++++ STORED DATA ++++

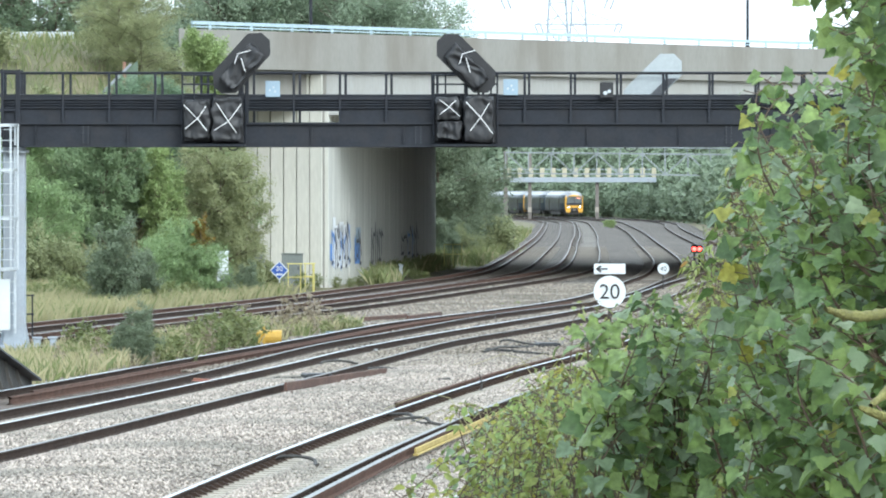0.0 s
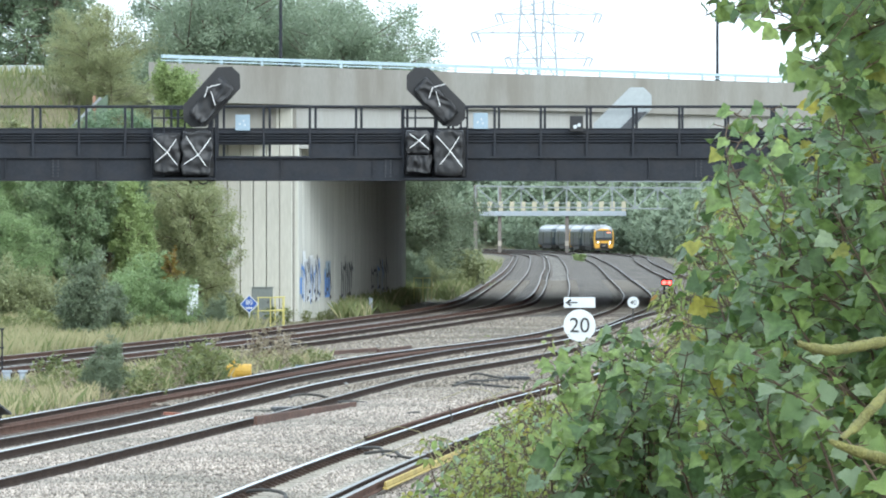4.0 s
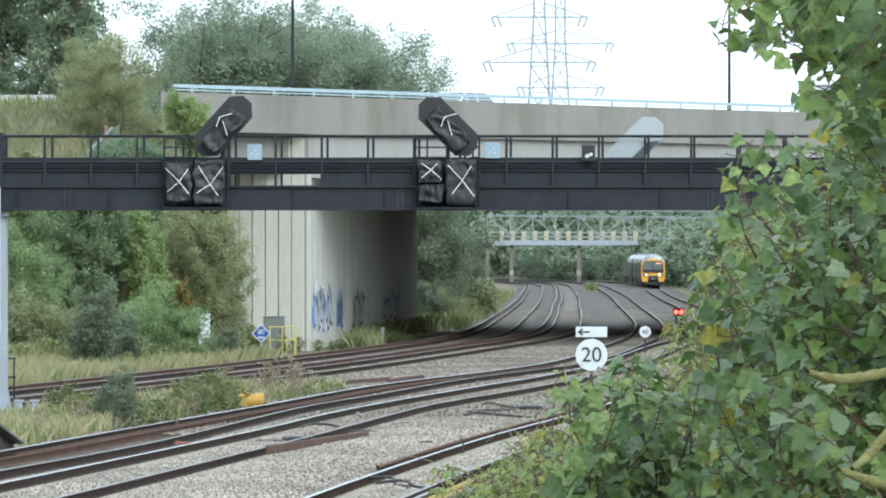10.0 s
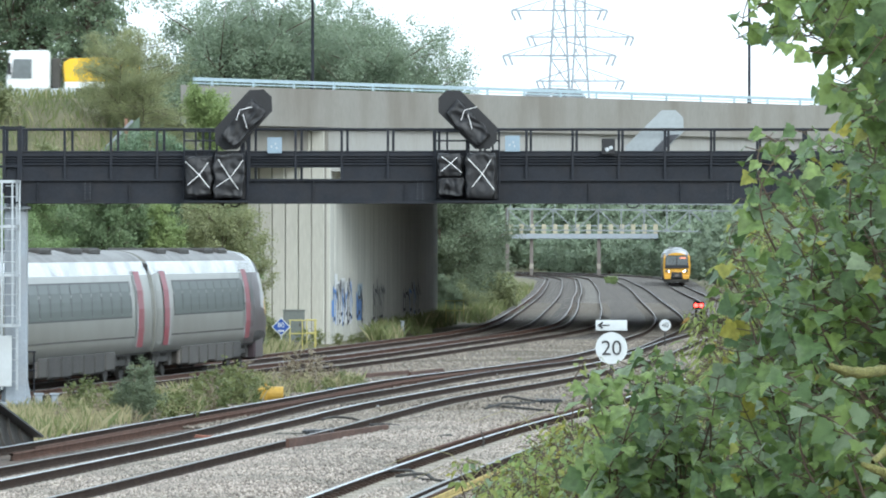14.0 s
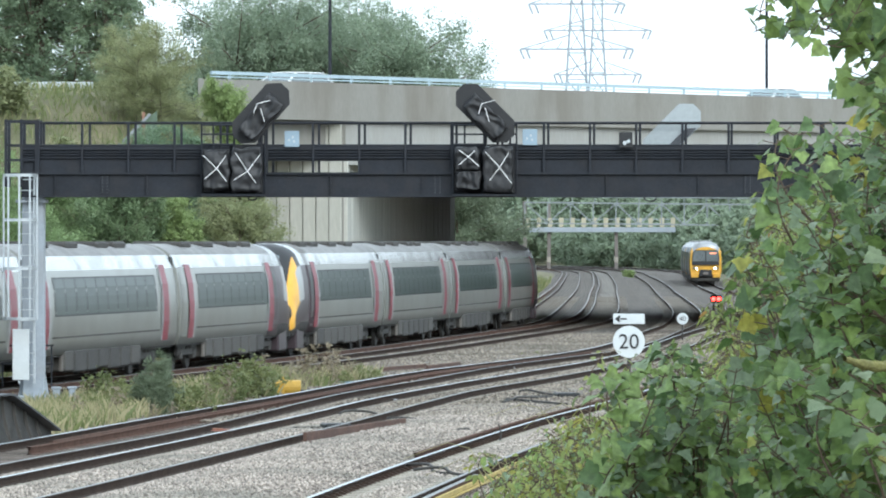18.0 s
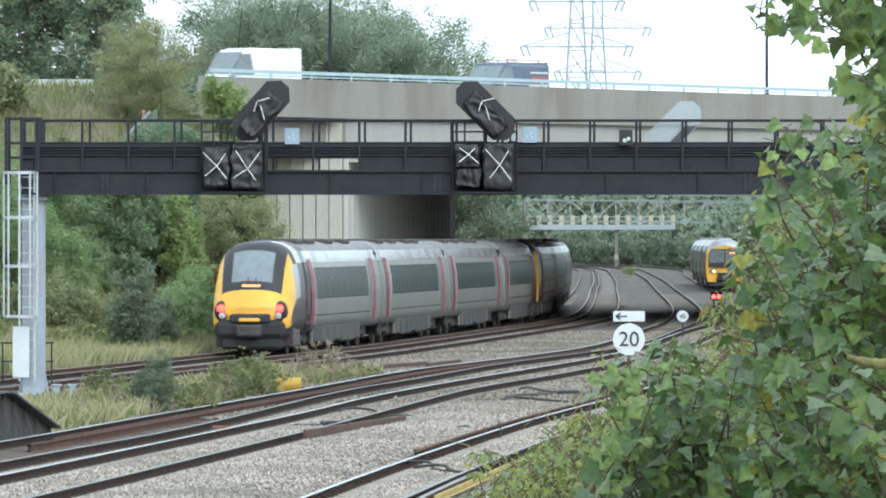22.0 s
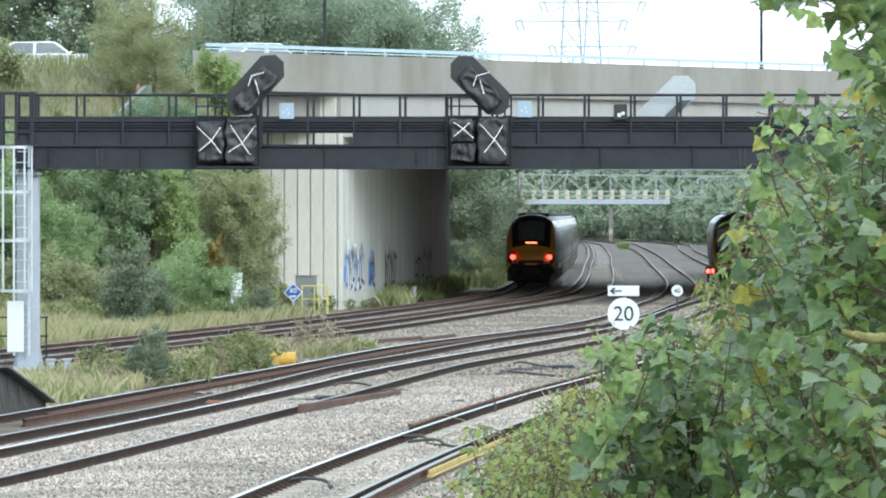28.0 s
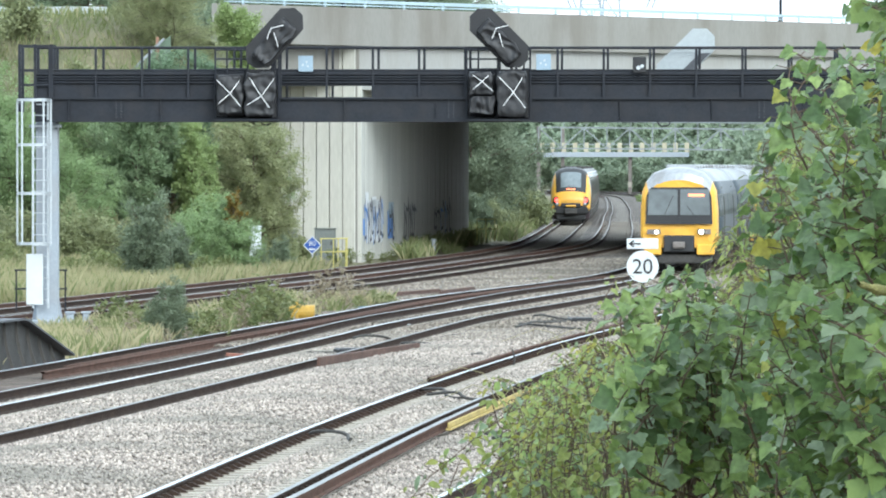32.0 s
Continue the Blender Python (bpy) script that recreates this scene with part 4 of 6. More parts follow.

++++

§ **TASK GOAL**:
Write the listing out a second time exactly, dropping all images.

§ **TASK ANSWER**:
0.0 s
4.0 s
10.0 s
14.0 s
18.0 s
22.0 s
28.0 s
32.0 s
Continue the Blender Python (bpy) script that recreates this scene with part 4 of 6. More parts follow.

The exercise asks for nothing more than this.